Como
una zambullida en agua helada, notamos que una nueva sensación nos
asalta y lleva a un mundo desconocido. Una vez allí será difícil
volver al lugar de donde venimos, o al menos llevará más tiempo de
lo esperado. Es el efecto del primer bocado. Con el segundo vendrá
la certeza de haber iniciado un proceso sin fin, que comienza cada
vez que probamos un nuevo plato. Es la forma más sencilla de conocer
el país al que acabamos de llegar o de viajar sin cambiar de ciudad.
La
gastronomía nos facilita la inmersión en un lugar determinado. Es
capaz de enseñar aspectos de la tradición local, de la sabiduría
popular o de la historia de una región, que sería difícil conocer
de otra manera. Todo ello en un solo instante, haciendo trabajar
nuestro gusto y olfato de forma placentera. Pero no tienen por qué
gustarnos esos nuevos sabores, que nos enfrentarán a situaciones
incómodas y forjarán nuestra personal opinión. ¿Qué decir cuando
un buen anfitrión nos prepara con orgullo una delicia local y no
pasamos del tercer bocado? Nos guste o no, un buen plato nos habla de
los productos de la tierra que visitamos y su peculiar forma de
combinar sabores conforma la personalidad de ese lugar. Además, los
rituales en torno a la mesa (el orden de los platos o la forma de
comerlos) también participan en esa forma de interpretar el mundo
que nos rodea.
Al
llegar a Francia tuve la suerte de aterrizar en Dijon, capital de la
Borgoña, una de las regiones en donde mejor se come, y en el seno de
una familia que se esmeró en mostrarme los platos locales. Un país
reconocido por su tradición culinaria no me decepcionó, pero me
deparó más de una sorpresa. La primera fue un plato que no deja
indiferente a nadie: los caracoles de Borgoña.
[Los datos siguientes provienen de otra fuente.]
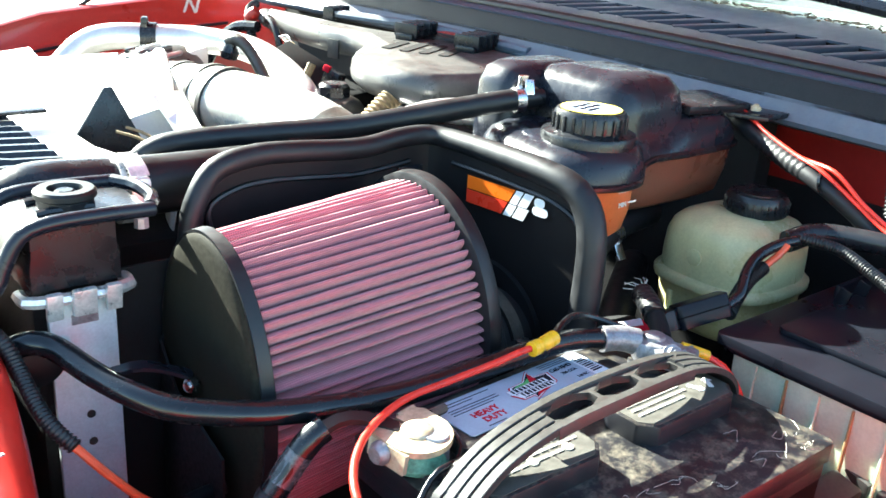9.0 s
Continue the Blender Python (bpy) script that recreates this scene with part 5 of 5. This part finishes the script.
def degas_bottle():
    d = thing("coolant_bottle", "coolant bottle with a black upper shell and orange lower tank", "coolant bottle", (0.28, 0.2, 1.18))

    def shape(z, g):
        """Outline of the bottle: a round lobe under the cap, a shoulder and a long tail."""
        pts = [(0.150, 0.190), (0.152, 0.150), (0.170, 0.122), (0.200, 0.110), (0.232, 0.112), (0.256, 0.128), (0.272, 0.140), (0.300, 0.142), (0.345, 0.140), (0.400, 0.142), (0.440, 0.150), (0.452, 0.175),
               (0.452, 0.250), (0.430, 0.272), (0.370, 0.290), (0.300, 0.300), (0.230, 0.300), (0.180, 0.285), (0.158, 0.250)]
        c = Vector((0.29, 0.21))
        out = []
        loop = [Vector(p) for p in pts]
        n = len(loop)
        for k in range(n):
            for q in (0, 0.33, 0.66):
                a, b, e, f = loop[k - 1], loop[k], loop[(k + 1) % n], loop[(k + 2) % n]
                p = 0.5 * ((2 * b) + (e - a) * q + (2 * a - 5 * b + 4 * e - f) * q * q + (3 * b - a - 3 * e + f) * q**3)
                v = (p - c)
                out.append((p.x - v.normalized().x * g, p.y - v.normalized().y * g, z(p.x, p.y) if callable(z) else z))
        return out

    seam = lambda x, y: 1.245 + 0.010 * min(1, max(0, (x - 0.24) / 0.05))
    up = lambda h, tail: (lambda x, y: (1.245 + h) if x < 0.33 else 1.255 + tail)
    part("lower_tank", loft([superring(0.211, 0.172, z, r, r * 0.98, 2.2) for z, r in ((1.180, 0.020), (1.184, 0.036), (1.194, 0.047), (1.215, 0.052), (1.246, 0.0535))]), COOLANT, d, "orange translucent lower tank", smooth=50)
    part("tail_tank", loft([superring(0.352, 0.212, z, rx, ry, 5) for z, rx, ry in ((1.196, 0.080, 0.050), (1.203, 0.090, 0.060), (1.225, 0.095, 0.065), (1.253, 0.098, 0.068))]), COOLANT_DARK, d, "brown lower tank", smooth=50)
    part("seam_flange", loft([shape(lambda x, y: seam(x, y) - 0.002, -0.001), shape(seam, -0.0035), shape(lambda x, y: seam(x, y) + 0.003, -0.0035), shape(lambda x, y: seam(x, y) + 0.005, 0.0)]), BLACK, d)
    part("upper_shell", loft([shape(lambda x, y: seam(x, y) + 0.003, 0.001), shape(up(0.018, 0.012), 0.003), shape(up(0.027, 0.026), 0.010), shape(up(0.033, 0.034), 0.022), shape(up(0.036, 0.038), 0.042)]), BLACK_GLOSS, d, "black upper shell", smooth=50)
    part("shoulder", loft([superring(0.300, 0.226, z, rx, ry, 4.5) for z, rx, ry in ((1.255, 0.062, 0.074), (1.30, 0.060, 0.072), (1.320, 0.056, 0.067), (1.332, 0.046, 0.056), (1.336, 0.028, 0.034))]), BLACK_GLOSS, d, smooth=50)
    part("rear_lobe", loft([superring(0.270, 0.304, z, rx, ry, 3.6) for z, rx, ry in ((1.25, 0.070, 0.036), (1.31, 0.067, 0.034), (1.326, 0.060, 0.029), (1.333, 0.045, 0.020))]), BLACK_GLOSS, d, smooth=50)
    part("tail_ledge", box((0.12, 0.07, 0.010), (0.415, 0.19, 1.297), 0.004, pose(0, 0, 0, 4, 3, 0)), BLACK, d)
    c = (0.216, 0.170)
    part("collar", lathe([(0.046, 1.272), (0.047, 1.284), (0.0455, 1.287), (0.039, 1.288), (0.036, 1.290)], (*c, 0), seg=40), BLACK, d)
    cap = part("cap", lathe([(0.0355, 1.287), (0.0355, 1.304), (0.033, 1.3085), (0.010, 1.309)], (*c, 0), seg=48), BLACK, d, "black ribbed pressure cap")
    for k in range(22):
        a = 2 * math.pi * k / 22
        part("grip", box((0.0035, 0.0032, 0.016), (c[0] + 0.0357 * math.cos(a), c[1] + 0.0357 * math.sin(a), 1.2965), 0.0008, pose(0, 0, 0, 0, 0, math.degrees(a))), BLACK, cap)
    disc = part("cap_sticker", lathe([(0.030, 1.3092), (0.030, 1.3098), (0.0262, 1.3098), (0.0262, 1.3092)], (*c, 0), seg=48), INK_YELLOW, cap, "worn yellow-ringed sticker")
    part("sticker_face", lathe([(0.0258, 1.3091), (0.0258, 1.3096), (0.01, 1.3097)], (*c, 0), seg=48), LABEL, cap)
    part("worn_print", bars(basis((c[0] - 0.018, c[1] + 0.008, 1.3099), (1, 0.2, 0), (0, 0, 1)), 0.036, 3, 0.0085, 0.0042, 51), INK, cap)
    for txt, z in (("MAX", 1.2395), ("MIN", 1.2250)):
        part("level_mark", letters(txt, 0.0072, basis((0.218 if txt == "MAX" else 0.219, 0.1190, z), (1, 0.12, 0), (0.12, -1, 0.06))), BARE_WHITE, d)
    part("level_mark", box((0.012, 0.0008, 0.0016), (0.237, 0.1225, 1.2250)), BARE_WHITE, d)
    part("hose_barb", sweep([(0.214, 0.262, 1.301), (0.236, 0.258, 1.302)], 0.009, 12, 0.005), BLACK, d)
    hex_bolt("mount_bolt", (0.462, 0.145, 1.292), (0, 0, 1), 0.006, 0.005, d, BRASS)
    part("mount_tab", slab([(0.43, 0.16), (0.50, 0.16), (0.505, 0.125), (0.45, 0.12)], 1.285, 1.290, 0.001), BLACK, d)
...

Aunque una potente
salsa a base de mantequilla, ajo y perejil deja el sabor de los
moluscos a un lado. Prueba superada. Otro plato peculiar,
característico de toda Francia, son las ancas de rana. Con un sabor
parecido al pollo, el principal inconveniente son los abundantes
huesecillos. Pero yo me quedo con el "boeuf
bourguignon",
un exquisito estofado que combina dos productos representativos de
esta región: la carne de buey y el vino tinto. Mención especial
merecen también el "jambon
persillé"
(jamón cocido con perejil, ajo y vino blanco) y la "fondue
bourguignonne"
(que consiste en meter pequeños cubos de carne de buey en un cazo
con aceite caliente para luego mezclarlos con numerosas salsas, entre
las que destacará la clásica mostaza de Dijon).
Cuando,
cinco años más tarde, me instalé en Lyon, me lancé a descubrir la
región de Auvergne- Rhône-Alpes y los sabores cambiaron
radicalmente. Si bien se trata de otro lugar donde se come muy bien,
hay que reconocer que la primera impresión resulta sorprendente,
pues el principal ingrediente de muchos platos es la casquería. Así
nos enfrentamos de buenas a primeras con sabores contundentes, como
la "andouillette"
(una gruesa salchicha rellena de tripas), que no todo el mundo
soporta. El menú lo completarán todo tipo de salchichas y
embutidos, pero también las deliciosas "quenelles",
hechas con una pasta de harina mezclada con mantequilla, huevos,
leche y pequeños trozos de carne o pescado, entre otros platos.
Tampoco podemos olvidar que Lyon es la ciudad del célebre Paul
Bocuse, fundador de la "nouvelle
cuisine"
o cocina moderna, origen de los llamados "restaurantes
gastronómicos" y de las florituras a las que ya estamos
acostumbrados. Razón de más para elegir a Lyon como capital de la
gastronomía francesa, galardón que comparte con Dijon, merecido
reconocimiento a la tradición y al alto nivel de cualquier brasserie
de ambas ciudades.
Pero
la cocina que más importa no es la que probamos en un restaurante,
sino la que hacemos todos los días. Es en nuestra propia casa donde,
de esa manera, se materializan las raíces de la cultura local. Desde
mi llegada a Francia he intentado hacer mías esas costumbres y
cocinar según la tradición del lugar en que vivo, aconsejado por
mis amigos franceses. Así fue como descubrí que le ponen panceta y
queso a casi todo (ellos suelen decir de nosotros que abusamos del
aceite de oliva y del ajo), desde la quiche
lorraine
hasta la salade
lyonmaise.
Y en mi casa, respetando la tierra de la que procedo, estos dos
típicos ingredientes conviven de forma natural con las patatas de
nuestra tortilla o el arroz de la paella. Es mi manera de demostrar
que la mezcla, lejos de resultar indigesta, rompe la mordaza de la
monotonía, despierta aletargadas partes de nuestra personalidad y
nos hace sentir más vivos que nunca.